A multi-screen cinema hall yesterday opened in the main city of Indian-controlled Kashmir for the first time in 14 years, as the government pushes to showcase normalcy in the disputed region that was brought under India’s direct rule three years ago.
Decades of deadly conflict, bombings and a brutal Indian counterinsurgency campaign have turned people away from cinemas, and only about a dozen viewers lined up for the first morning show, the Bollywood action movie Vikram Vedha.
The 520-seat hall with three screens opened under elaborate security in Srinagar’s high security zone, which also houses India’s military regional headquarters.
Photo: AP
“There are different viewpoints about [cinema], but I think it’s a good thing,” said moviegoer Faheem, who gave only one name. “It’s a sign of progress.”
Others at the show declined to comment.
The afternoon and evening shows had less than 10 percent occupancy yesterday, according to India’s premier movie booking Web site in.bookmyshow.com.

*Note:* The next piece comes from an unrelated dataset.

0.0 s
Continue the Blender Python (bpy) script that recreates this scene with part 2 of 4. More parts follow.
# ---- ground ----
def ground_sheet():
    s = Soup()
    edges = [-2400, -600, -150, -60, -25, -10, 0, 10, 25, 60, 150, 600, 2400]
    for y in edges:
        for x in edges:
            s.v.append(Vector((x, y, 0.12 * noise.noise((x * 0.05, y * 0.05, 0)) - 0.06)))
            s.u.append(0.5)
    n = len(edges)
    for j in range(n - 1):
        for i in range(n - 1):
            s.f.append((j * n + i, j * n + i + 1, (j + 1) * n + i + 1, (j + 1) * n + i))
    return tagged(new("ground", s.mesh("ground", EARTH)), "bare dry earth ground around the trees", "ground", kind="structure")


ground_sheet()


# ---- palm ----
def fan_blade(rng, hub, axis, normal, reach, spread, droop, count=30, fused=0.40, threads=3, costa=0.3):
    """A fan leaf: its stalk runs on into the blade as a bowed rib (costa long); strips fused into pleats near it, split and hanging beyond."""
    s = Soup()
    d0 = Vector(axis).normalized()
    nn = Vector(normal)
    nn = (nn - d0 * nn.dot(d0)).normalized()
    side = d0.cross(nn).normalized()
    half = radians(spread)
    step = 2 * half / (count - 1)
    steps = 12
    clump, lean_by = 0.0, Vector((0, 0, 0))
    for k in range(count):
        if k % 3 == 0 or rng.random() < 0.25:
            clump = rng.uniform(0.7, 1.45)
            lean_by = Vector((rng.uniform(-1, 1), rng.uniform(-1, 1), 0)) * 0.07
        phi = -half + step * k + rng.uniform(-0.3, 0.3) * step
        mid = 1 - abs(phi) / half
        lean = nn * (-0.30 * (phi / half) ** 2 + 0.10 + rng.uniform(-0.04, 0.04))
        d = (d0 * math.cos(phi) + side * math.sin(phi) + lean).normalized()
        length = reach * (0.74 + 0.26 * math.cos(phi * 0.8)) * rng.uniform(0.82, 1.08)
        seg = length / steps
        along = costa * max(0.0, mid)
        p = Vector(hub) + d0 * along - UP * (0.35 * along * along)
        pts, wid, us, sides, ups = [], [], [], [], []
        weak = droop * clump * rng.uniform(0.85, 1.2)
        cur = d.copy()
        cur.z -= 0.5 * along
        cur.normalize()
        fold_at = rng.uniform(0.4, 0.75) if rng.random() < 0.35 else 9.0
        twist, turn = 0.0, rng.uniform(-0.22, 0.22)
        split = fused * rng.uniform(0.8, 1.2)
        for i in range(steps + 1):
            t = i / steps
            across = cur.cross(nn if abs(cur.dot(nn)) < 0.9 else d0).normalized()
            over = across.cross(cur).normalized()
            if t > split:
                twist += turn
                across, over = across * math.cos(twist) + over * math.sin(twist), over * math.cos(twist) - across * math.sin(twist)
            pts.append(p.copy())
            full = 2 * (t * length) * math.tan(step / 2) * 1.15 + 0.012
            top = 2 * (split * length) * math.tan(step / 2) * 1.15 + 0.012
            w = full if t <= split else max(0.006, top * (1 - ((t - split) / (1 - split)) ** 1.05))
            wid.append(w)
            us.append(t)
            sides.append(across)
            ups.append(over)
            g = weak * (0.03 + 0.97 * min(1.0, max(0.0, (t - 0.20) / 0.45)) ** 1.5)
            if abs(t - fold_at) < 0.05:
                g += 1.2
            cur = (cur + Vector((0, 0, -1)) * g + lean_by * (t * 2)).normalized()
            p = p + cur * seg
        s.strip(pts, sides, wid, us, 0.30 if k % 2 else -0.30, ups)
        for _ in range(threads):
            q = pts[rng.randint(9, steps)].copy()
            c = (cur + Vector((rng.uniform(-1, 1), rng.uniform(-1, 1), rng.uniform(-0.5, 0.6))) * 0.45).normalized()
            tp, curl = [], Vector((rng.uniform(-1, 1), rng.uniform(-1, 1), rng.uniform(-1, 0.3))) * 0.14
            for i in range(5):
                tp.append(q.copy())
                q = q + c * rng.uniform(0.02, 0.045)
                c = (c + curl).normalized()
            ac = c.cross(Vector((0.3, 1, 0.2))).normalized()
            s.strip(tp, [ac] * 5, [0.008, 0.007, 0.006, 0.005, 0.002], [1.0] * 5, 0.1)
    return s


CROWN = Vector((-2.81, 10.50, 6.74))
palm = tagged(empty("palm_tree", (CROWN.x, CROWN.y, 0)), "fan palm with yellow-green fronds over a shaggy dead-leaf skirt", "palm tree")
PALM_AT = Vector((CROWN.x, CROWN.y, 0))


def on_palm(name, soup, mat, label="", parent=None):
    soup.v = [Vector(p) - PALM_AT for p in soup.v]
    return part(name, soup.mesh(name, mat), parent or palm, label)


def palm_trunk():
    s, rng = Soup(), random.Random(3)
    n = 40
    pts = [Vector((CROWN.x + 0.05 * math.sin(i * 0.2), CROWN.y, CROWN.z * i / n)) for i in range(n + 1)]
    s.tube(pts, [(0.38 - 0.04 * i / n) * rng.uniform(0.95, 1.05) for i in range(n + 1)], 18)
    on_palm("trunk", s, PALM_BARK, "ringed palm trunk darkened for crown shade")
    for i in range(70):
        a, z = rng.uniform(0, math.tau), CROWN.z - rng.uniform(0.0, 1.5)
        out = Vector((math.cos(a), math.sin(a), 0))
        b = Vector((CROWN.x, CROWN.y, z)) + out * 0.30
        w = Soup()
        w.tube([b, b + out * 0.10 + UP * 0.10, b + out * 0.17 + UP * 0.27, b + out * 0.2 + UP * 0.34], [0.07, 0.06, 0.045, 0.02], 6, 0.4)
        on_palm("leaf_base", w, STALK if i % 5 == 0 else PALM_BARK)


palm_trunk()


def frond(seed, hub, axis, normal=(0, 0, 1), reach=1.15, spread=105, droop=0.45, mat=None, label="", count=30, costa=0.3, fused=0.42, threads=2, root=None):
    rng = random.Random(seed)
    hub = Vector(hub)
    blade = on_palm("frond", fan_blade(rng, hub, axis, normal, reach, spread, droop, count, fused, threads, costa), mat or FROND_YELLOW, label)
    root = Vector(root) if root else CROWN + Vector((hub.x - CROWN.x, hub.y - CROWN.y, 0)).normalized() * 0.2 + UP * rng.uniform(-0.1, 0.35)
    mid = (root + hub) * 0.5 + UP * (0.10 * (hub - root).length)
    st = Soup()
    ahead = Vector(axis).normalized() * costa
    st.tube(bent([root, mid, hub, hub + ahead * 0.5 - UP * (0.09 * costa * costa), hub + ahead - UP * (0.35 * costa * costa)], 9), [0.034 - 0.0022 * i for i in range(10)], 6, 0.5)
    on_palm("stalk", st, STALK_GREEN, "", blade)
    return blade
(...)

The multiplex was officially inaugurated on Sept. 20 by Kashmiri Lieutenant Governor Manoj Sinha. The cinema is part of Indian multiplex chain Inox in partnership with a Kashmiri businessman.
‘PROPAGANDA VEHICLE’
After Kashmiri militants rose up against Indian rule in 1989, launching a bloody insurgency that was met with a brutal response by Indian troops, the once-thriving city of Srinagar wilted.
The city’s eight privately owned movie theaters closed on the orders of rebels, who said that India’s film industry was a propaganda vehicle for its cultural invasion and anti-Islamic.

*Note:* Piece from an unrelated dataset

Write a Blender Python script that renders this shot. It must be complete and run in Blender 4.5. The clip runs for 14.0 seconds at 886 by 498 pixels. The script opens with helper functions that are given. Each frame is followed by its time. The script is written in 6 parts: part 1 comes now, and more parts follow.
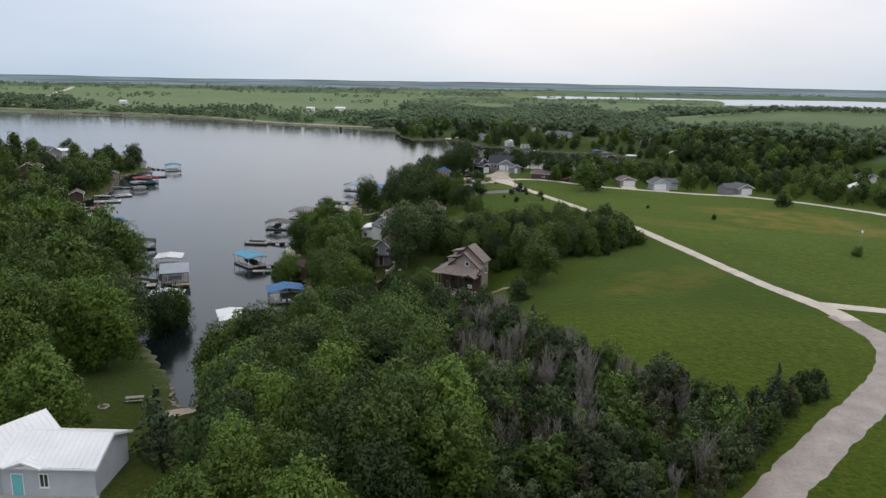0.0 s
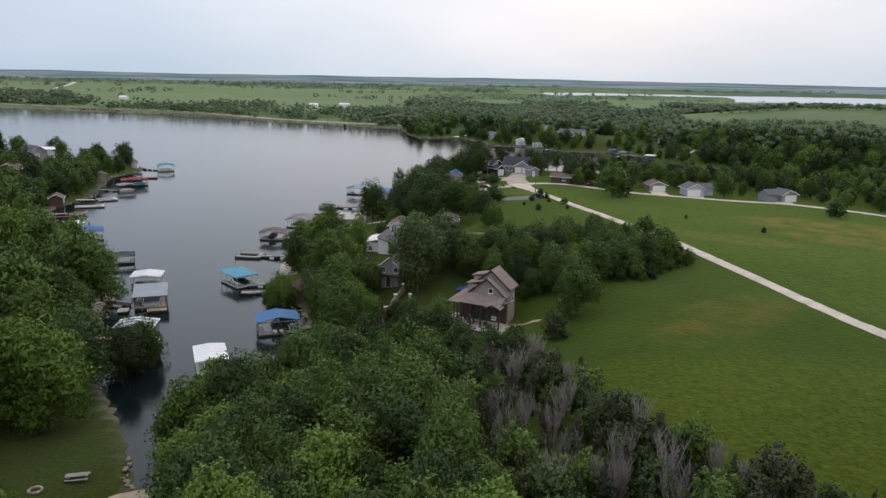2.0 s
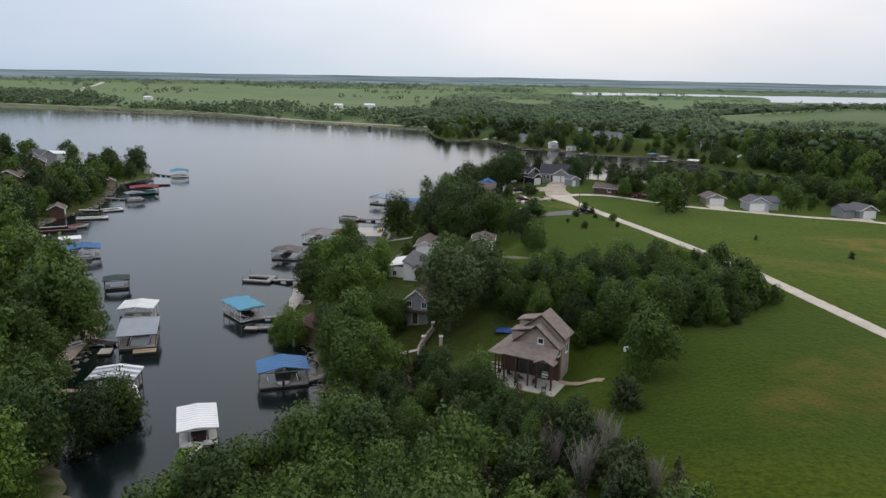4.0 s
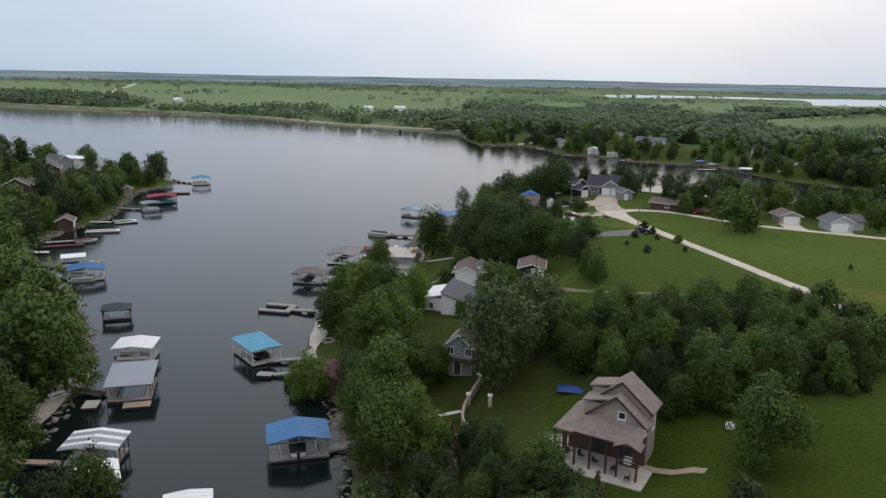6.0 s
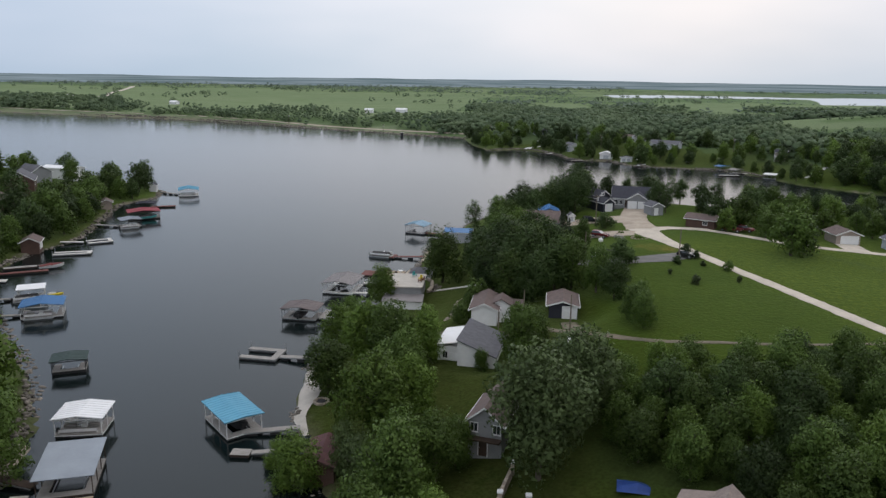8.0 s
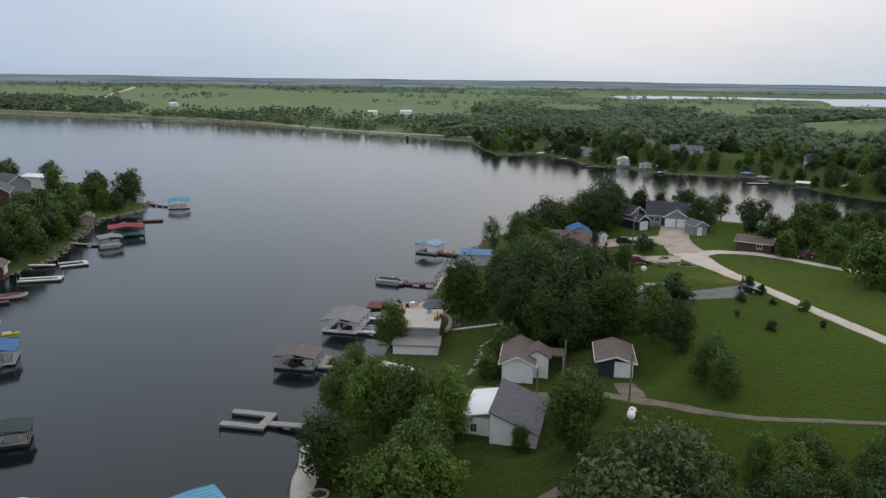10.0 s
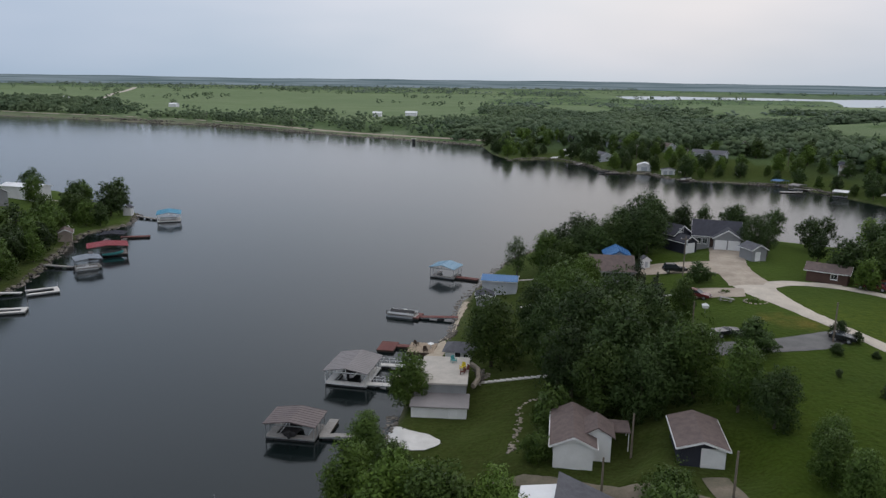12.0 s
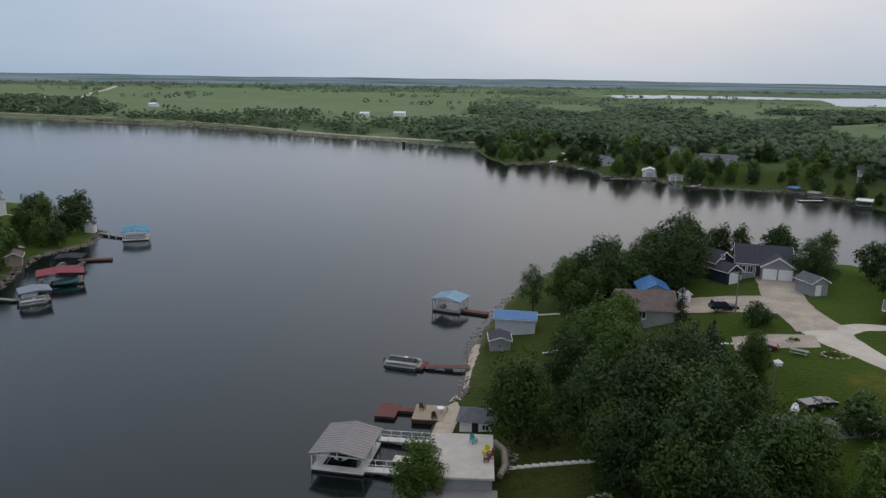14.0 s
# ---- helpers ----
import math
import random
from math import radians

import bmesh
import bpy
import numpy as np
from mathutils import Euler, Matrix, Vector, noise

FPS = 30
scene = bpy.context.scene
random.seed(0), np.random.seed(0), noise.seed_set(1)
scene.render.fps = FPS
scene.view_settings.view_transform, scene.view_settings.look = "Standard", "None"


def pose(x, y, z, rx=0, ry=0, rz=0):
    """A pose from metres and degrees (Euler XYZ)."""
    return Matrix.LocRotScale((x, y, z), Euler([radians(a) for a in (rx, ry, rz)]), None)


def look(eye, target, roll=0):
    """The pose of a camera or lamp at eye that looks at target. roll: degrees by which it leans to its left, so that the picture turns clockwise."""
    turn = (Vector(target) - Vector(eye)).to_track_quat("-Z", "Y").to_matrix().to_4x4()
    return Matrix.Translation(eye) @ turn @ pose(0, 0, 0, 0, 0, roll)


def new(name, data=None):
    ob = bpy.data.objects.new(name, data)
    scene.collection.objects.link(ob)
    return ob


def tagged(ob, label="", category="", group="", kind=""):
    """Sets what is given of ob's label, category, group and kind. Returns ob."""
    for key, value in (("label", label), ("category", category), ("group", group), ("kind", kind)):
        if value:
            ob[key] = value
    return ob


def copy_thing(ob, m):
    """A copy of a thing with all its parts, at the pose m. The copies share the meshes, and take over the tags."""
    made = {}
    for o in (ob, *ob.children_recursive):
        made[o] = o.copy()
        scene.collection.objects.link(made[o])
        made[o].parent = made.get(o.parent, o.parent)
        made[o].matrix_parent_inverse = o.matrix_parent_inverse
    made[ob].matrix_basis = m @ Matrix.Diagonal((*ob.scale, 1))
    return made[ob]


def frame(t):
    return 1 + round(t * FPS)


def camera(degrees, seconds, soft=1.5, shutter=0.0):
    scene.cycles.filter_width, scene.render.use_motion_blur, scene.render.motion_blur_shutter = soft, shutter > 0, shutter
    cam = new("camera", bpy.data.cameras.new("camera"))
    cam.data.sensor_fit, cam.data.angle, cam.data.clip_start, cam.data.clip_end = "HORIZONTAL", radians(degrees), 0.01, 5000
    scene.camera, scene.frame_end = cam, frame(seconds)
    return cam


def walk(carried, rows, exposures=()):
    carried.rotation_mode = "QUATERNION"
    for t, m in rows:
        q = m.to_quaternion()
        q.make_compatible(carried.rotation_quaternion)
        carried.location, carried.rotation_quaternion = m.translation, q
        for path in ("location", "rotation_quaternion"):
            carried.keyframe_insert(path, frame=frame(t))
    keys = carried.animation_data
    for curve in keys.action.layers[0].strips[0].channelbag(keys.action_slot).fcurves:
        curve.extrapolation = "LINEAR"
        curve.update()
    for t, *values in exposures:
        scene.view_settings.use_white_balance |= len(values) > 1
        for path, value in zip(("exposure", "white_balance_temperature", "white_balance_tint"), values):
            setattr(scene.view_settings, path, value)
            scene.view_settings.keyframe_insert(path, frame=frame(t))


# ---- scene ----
cam = camera(61.2, 14.0, soft=1.4)
PATH = [
    (0, (1.551, -2.645, 45.777), (1.528, -0.695, 45.337), 1.0),
    (0.5, (1.03, 3.112, 45.725), (1.002, 5.062, 45.283), 1.1),
    (1, (0.138, 8.977, 45.671), (0.109, 10.926, 45.224), 1.0),
    (1.5, (-0.532, 15.068, 45.291), (-0.565, 17.017, 44.843), 1.1),
    (2, (-1.316, 20.575, 45.294), (-1.35, 22.523, 44.844), 1.1),
    (4.5, (-4.73, 49.483, 45.475), (-4.846, 51.427, 45.023), 1.0),
    (5, (-5.802, 54.724, 45.375), (-5.931, 56.668, 44.924), 1.0),
    (5.5, (-6.926, 60.054, 45.5), (-7.081, 61.997, 45.05), 1.1),
    (6, (-8.106, 65.33, 45.535), (-8.281, 67.271, 45.086), 1.1),
    (6.5, (-9.244, 70.86, 45.657), (-9.423, 72.801, 45.208), 1.1),
    (7, (-10.351, 76.75, 45.64), (-10.53, 78.691, 45.193), 1.0),
    (7.5, (-11.368, 82.627, 45.713), (-11.547, 84.568, 45.266), 0.9),
    (8, (-12.553, 88.542, 45.839), (-12.731, 90.483, 45.392), 0.8),
    (10.5, (-19.296, 117.262, 46.507), (-19.485, 119.203, 46.061), 0.7),
    (11, (-20.761, 122.969, 46.657), (-20.952, 124.909, 46.209), 0.6),
    (11.5, (-22.204, 128.643, 46.606), (-22.396, 130.583, 46.16), 0.7),
    (12, (-23.793, 134.327, 46.717), (-23.986, 136.267, 46.271), 0.8),
    (12.5, (-25.331, 140.291, 46.761), (-25.526, 142.231, 46.316), 0.8),
    (13, (-26.782, 146.211, 46.862), (-26.972, 148.151, 46.417), 0.8),
    (13.5, (-28.361, 152.149, 47.187), (-28.538, 154.09, 46.74), 0.7),
    (14, (-29.894, 158.442, 47.595), (-30.051, 160.384, 47.145), 0.8),
]
walk(cam, [(t, look(eye, target, roll)) for t, eye, target, roll in PATH],
     [(0, 0.12, 6450, 10), (2, 0.12, 6450, 10), (5, 0.09, 6450, 10), (8, 0.03, 6400, 10), (10.5, -0.1, 6350, 10), (12.5, -0.24, 6250, 10), (14, -0.30, 6200, 10)])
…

In the early 1990s, government forces converted most of the city’s theaters into makeshift security camps, detention centers or interrogation camps. Soon, places where audiences thronged to see Bollywood blockbusters became feared buildings, where witnesses said that torture was commonplace.
However, three cinema halls, backed by government financial assistance, reopened in 1999 amid an official push to project an idea that life had returned to normal in Kashmir.
Soon after, a bombing outside one hall in the heart of Srinagar killed a civilian and wounded many others, and officials shut it again.
Weary Kashmiris largely stayed away, and the other hall locked its doors within a year. One theater, the Neelam, stuck it out until 2008.
Officials said the government is planning to establish cinemas in every district of the region, where tens of thousands have been killed in armed conflict since 1989.
Last month, Sinha also inaugurated two multipurpose halls in the southern districts of Shopian and Pulwama, considered hotbeds of armed rebellion.
“The government is committed to change perceptions about Jammu and Kashmir, and we know people want entertainment and they want to watch movies,” Sinha told reporters at the inauguration.
In 2019, India revoked the region’s semi-autonomy and brought it under direct control, putting Kashmir under a severe security and communication lockdown.
The region has remained on edge ever since as authorities also put in place a slew of new laws, which critics and many residents fear could change the region’s demographics.